LONDON — For years, airline crews have been reporting ‘fume events’ on board aircraft. Some have linked the presence of toxic substances in cabin air to ill-health, even deaths.

Now, a UK trade union is actively seeking evidence to take airlines to court over the issue.

The UNITE union represents around 20,000 cabin crew in the UK airline industry and is “now in the early stages of pulling together relevant evidence,” said spokesman Alex Flynn. When, or if, sufficient is gathered, personal damages cases will be lodged in county courts, seeking damages for alleged damage to the health of the cabin crew involved.

The union is examining 17 cases, which surfaced after it set up a confidential helpline around four weeks ago. “We anticipate that number will grow,” said Flynn.

The move by the union is the latest development in a story that has rumbled away in the background for several years. Flightdeck and cabin crew have complained of health problems resulting from contamination of cabin air. There can be various causes for unpleasant smells or even visible vapours onboard, but the one causing most concern to campaigners is the ingestion of engine bleed air contaminated by products from engine oil.

Engine bleed air is used in all modern airliners with the exception of the Boeing 787. Normally, bleed air is kept separate from the engine’s oil by a system of valves and seals, but can be contaminated if these deteriorate or fail.

Such a failure can result in the air becoming tainted with chemicals within the oil, such as organophosphates. Pilots and cabin crew have complained of a variety of ailments after fume events, ranging from headaches, blurred vision and nausea to longer-term effects such as loss of memory. Collectively, these are referred to as aerotoxic syndrome.

In February, a UK coroner conducting inquiries into the 2012 death of a 43-year-old British Airways pilot, Richard Westgate, said publicly that toxic fumes in cabin air could pose a health risk. He wrote to both British Airways and the UK regulator, the Civil Aviation Authority, setting out his concerns over the presence of organophosphates in cabin air and that these could cause illness or even death.

As well as setting up its helpline, UNITE is creating a ‘fume event register’ to monitor occasions where their members believe they have been exposed to contamination, to build up a more accurate picture of the frequency of such events.

It is also supporting the family of UNITE cabin crew member Matthew Bass, who died suddenly aged 35 and whose death is the subject of an imminent inquest.  A second, specialist autopsy on his body is said to have found high levels of organophosphates.

Airlines and regulators in Europe have consistently said that no evidence exists to link fume events with dangers to health.

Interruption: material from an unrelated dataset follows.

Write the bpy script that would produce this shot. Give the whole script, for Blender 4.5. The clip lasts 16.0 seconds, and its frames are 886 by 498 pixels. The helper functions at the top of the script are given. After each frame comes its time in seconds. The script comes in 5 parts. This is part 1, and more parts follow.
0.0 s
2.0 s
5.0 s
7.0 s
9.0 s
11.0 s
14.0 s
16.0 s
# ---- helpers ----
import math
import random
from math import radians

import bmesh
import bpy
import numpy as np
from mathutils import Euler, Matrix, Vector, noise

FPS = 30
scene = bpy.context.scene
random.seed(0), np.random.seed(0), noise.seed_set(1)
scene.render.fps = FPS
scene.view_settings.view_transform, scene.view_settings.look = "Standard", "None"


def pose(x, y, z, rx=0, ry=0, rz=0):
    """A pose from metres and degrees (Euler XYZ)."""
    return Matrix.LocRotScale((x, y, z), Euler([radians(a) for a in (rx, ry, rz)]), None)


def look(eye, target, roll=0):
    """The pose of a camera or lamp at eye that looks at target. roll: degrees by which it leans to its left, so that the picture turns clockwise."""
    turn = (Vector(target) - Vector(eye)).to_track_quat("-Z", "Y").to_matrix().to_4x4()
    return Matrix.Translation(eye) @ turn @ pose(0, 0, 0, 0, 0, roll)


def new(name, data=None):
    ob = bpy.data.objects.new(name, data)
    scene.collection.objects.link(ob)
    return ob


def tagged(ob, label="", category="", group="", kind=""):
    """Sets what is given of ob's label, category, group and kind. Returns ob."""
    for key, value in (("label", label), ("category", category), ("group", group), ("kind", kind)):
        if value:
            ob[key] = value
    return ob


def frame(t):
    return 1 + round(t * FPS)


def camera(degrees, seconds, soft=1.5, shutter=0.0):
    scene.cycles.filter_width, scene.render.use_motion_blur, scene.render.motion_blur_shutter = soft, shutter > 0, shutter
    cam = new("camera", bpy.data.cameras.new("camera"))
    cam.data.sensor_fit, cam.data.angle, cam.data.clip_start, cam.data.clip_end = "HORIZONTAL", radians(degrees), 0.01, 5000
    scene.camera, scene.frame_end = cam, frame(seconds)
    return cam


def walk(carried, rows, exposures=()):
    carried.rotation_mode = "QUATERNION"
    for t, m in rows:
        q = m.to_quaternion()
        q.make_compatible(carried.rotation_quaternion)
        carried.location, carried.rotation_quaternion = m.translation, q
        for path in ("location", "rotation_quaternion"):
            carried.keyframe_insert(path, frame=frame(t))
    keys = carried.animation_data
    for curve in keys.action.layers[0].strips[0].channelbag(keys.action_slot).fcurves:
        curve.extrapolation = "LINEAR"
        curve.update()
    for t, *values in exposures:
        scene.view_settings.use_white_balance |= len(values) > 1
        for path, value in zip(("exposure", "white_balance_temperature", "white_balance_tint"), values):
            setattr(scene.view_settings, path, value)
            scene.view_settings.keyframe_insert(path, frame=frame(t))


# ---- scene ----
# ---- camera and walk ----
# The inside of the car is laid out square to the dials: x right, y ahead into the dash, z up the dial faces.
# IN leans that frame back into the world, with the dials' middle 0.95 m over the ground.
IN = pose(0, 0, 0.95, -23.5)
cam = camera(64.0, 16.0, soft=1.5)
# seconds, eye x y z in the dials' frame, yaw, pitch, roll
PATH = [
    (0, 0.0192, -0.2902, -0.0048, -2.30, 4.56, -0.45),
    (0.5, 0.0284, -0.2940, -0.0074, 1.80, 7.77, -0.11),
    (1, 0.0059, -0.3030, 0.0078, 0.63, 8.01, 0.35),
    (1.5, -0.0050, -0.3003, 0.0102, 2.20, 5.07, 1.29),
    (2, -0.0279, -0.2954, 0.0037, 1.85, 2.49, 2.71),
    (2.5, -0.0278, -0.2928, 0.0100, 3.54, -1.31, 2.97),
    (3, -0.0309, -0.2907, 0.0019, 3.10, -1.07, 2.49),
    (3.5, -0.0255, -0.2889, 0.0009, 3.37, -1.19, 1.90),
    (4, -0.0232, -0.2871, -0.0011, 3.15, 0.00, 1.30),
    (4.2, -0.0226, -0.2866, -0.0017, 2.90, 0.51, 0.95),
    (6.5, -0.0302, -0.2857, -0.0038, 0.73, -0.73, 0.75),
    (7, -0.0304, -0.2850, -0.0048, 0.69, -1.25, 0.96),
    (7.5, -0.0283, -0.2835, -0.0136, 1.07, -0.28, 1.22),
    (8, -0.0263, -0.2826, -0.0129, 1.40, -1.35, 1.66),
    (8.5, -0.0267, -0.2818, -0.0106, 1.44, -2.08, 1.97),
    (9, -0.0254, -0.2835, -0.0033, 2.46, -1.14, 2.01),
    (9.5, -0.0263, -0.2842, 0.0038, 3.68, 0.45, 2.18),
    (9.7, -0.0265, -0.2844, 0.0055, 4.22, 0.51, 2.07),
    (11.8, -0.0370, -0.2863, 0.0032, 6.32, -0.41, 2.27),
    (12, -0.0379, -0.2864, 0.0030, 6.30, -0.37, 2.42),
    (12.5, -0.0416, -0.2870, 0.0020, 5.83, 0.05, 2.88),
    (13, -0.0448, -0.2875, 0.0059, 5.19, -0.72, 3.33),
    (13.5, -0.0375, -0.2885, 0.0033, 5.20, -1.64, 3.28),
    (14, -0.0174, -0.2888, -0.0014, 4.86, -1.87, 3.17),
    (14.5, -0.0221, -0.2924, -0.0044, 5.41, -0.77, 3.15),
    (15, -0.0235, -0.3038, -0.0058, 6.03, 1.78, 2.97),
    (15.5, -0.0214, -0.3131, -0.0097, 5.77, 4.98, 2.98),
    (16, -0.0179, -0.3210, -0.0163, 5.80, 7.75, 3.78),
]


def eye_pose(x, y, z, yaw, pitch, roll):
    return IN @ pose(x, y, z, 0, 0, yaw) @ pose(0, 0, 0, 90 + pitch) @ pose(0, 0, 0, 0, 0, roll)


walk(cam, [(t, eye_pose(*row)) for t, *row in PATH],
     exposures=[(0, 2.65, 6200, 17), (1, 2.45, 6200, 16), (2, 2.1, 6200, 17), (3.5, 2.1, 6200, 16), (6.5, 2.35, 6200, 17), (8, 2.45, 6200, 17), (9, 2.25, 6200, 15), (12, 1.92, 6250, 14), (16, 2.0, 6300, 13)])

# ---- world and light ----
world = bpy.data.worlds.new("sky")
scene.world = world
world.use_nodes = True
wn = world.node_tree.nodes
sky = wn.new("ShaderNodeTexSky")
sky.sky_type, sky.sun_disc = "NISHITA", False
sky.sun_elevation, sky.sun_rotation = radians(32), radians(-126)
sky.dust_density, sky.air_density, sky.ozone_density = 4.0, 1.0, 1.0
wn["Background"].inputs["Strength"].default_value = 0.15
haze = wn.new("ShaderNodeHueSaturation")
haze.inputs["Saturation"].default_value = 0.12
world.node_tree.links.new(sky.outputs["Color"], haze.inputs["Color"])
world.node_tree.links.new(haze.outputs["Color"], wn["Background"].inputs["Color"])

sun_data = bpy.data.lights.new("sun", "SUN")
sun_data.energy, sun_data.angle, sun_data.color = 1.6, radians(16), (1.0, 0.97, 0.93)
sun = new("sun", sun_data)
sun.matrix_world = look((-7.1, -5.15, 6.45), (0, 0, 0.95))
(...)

The UK Department for Transport (DoT) funded a study by Cranfield University from 2008-12, which looked for evidence of contaminants in 100 flights. Nothing infringing existing safety limits was found and the study concluded that “additional studies are required to characterise the air quality during the occasional events reported by crew.”

The DoT also noted an earlier study by the UK’s Independent Committee on Toxicity (a panel including toxicologists from various universities), which completed a review of fume event evidence in 2007. That found that such incidents occurred on one in every 2000 flights.  In typically noncommittal civil service fashion the DoT concluded that “the evidence available did not establish a link between cabin air and pilot ill health, but nor did it rule one out.”

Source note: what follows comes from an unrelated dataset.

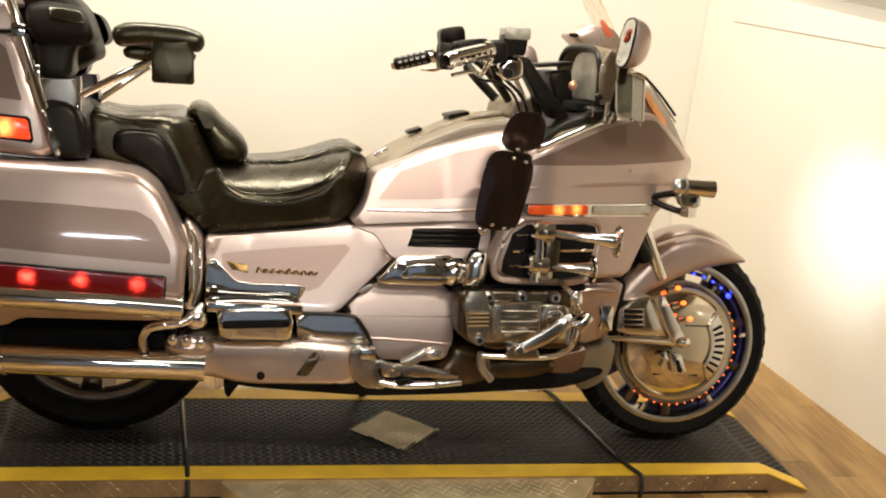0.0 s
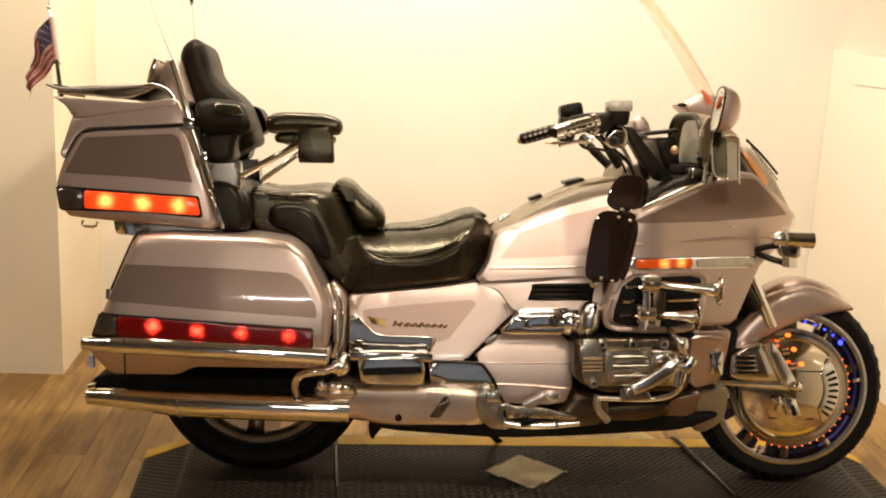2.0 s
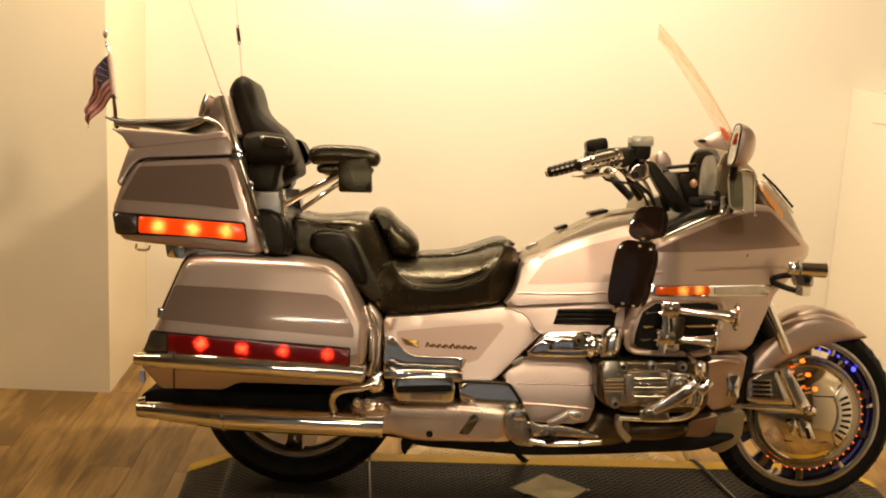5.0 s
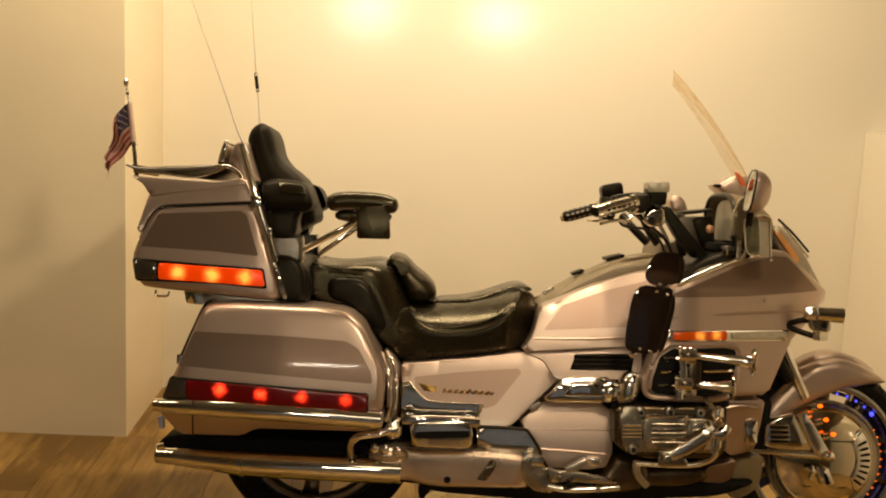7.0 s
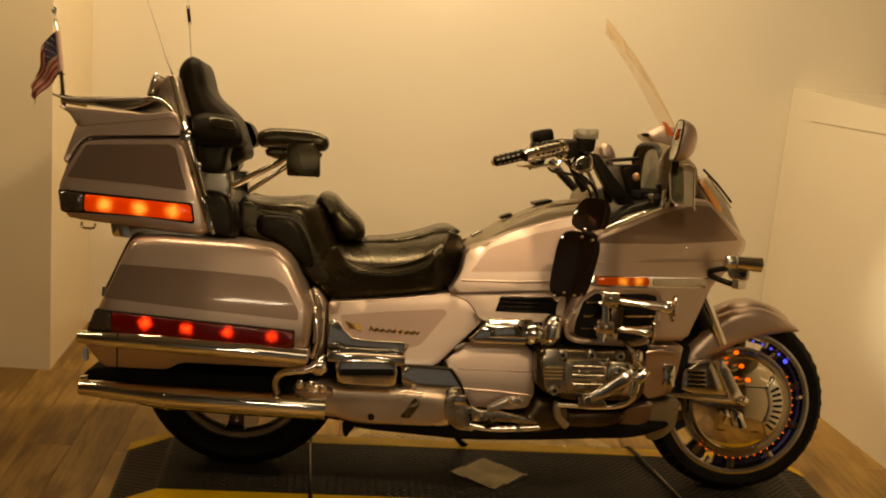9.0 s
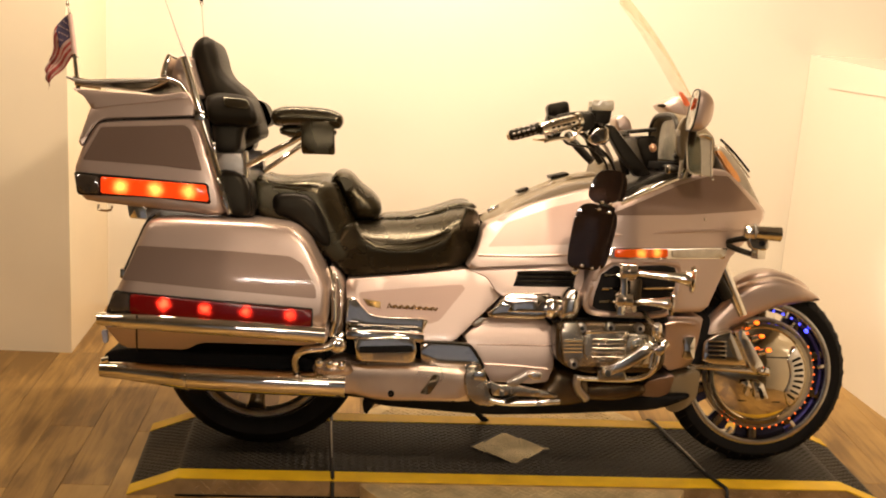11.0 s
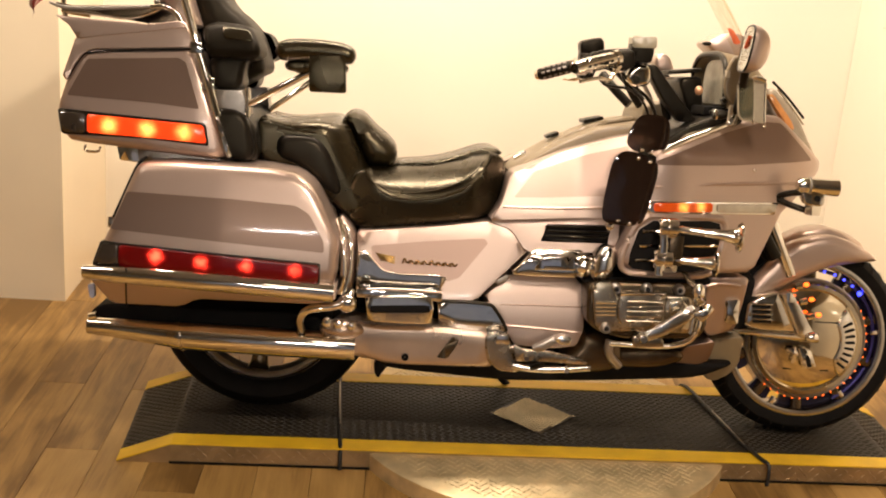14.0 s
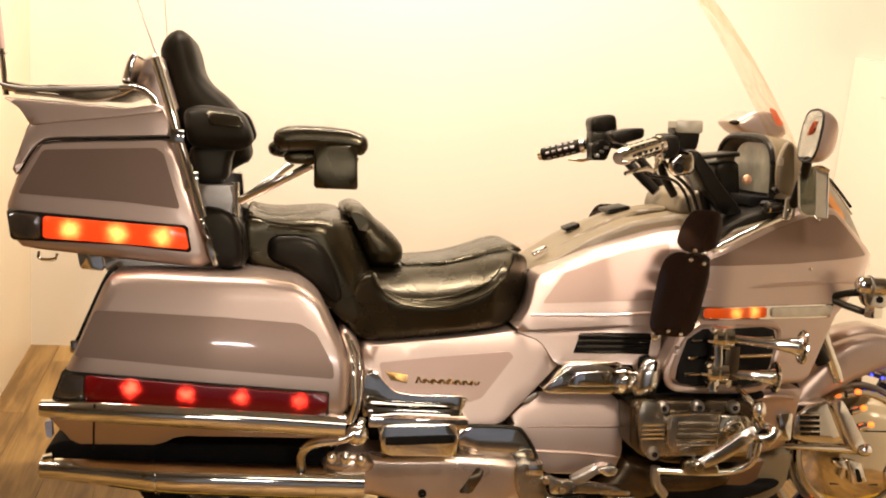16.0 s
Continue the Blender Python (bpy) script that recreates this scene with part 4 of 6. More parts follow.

Meanwhile, four flight attendants from Alaska Airlines filed a suit in the U.S. Circuit Court of Cook County, Illinois, accusing Boeing of fraud, negligence and design defects in the Boeing 737-800 aircraft, after a fume leak in a flight in 2013 caused “devastating health effects on them.” According to the suit, among long-term medical conditions are memory issues, tremors, blinding headaches, fatigue and gastrointestinal problems.

One problem in gathering evidence is that the incidents are, by their nature, transient and so it can be difficult gathering evidence of any level of toxicity that may occur.

Now, the European Aviation Safety Agency (EASA) has awarded a contract to a German research center to monitor a further 60 flights to gain more knowledge of the problem. This will look at various aircraft and engine combinations and will continue until Q3 2015.

EASA spokesman Dominique Fouda said that the subject “is being taken very seriously” but, at present, “on available knowledge, it leads us to think that there is no unsafe condition that has been identified. “

The CAA said that fume events were the subject of Mandatory Occurrence Reports and that it was supporting the EASA research initiative.